La perte de chance de ne pas réaliser les virements.
Pour que la responsabilité de la banque soit retenue, sur le fondement du droit commun de la responsabilité contractuelle, il faut caractériser une faute, un dommage et un lien de causalité. Le non-respect par le banquier de son obligation de vigilance doit être à l’origine d’un préjudice pour l’emprunteur, lequel peut consister en la perte d’une chance. La perte de chance serait, dans notre cas, de n’avoir pu renoncer aux virements litigieux.
La faute est ici caractérisée, par les manquements à son obligation de vigilance au titre des deux virements. Le préjudice est certain pour M. X compte tenu de son incapacité à récupérer les sommes versées.
Dans notre espèce, la perte de chance s’apprécie par rapport à la probabilité que M. X ait renoncé à l’opération litigieuse s’il avait été alerté des risques de fraude ou de perte des sommes investies.
Pour la juridiction, il n’est pas démontré que si l’attention de M. X avait été attirée par la banque sur les anomalies, il n’aurait pas procédé aux virements litigieux.

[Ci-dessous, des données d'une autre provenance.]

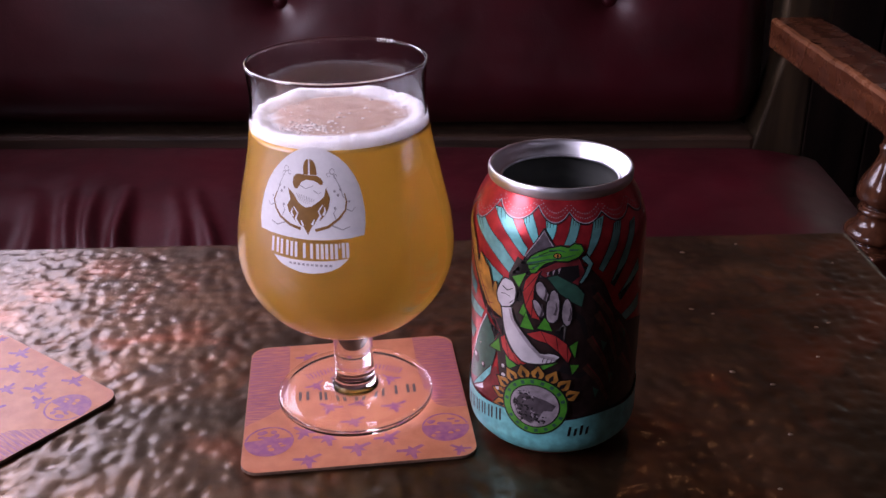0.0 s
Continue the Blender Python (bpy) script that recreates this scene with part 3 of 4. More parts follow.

À ce titre, le Tribunal souligne « la rapidité et la légèreté de la façon dont M. X, chef d’entreprise, a contracté avec la société AE témoignant d’une témérité particulière et étrangère à celle qu’on est en droit d’attendre d’une personne raisonnable placée dans une situation analogue ». Ainsi les anomalies intellectuelles mises en exergue auraient dû attirer l’attention de la banque, mais également celle du client.
En conséquence, le Tribunal a limité la perte de chance de ne pas réaliser les virements à 50 % du montant des sommes transférées par la banque, au lieu des 75% demandés par M. X.
Le client n’est donc pas lui-même exonéré de toute vigilance quant aux opérations qu’il souhaite réaliser.
Si cette décision expose les contours du devoir de vigilance du banquier, elle rappelle également la nécessité pour le client de ne jamais se précipiter dans des investissements sans une analyse de la documentation et la réalisation nécessaire de vérifications.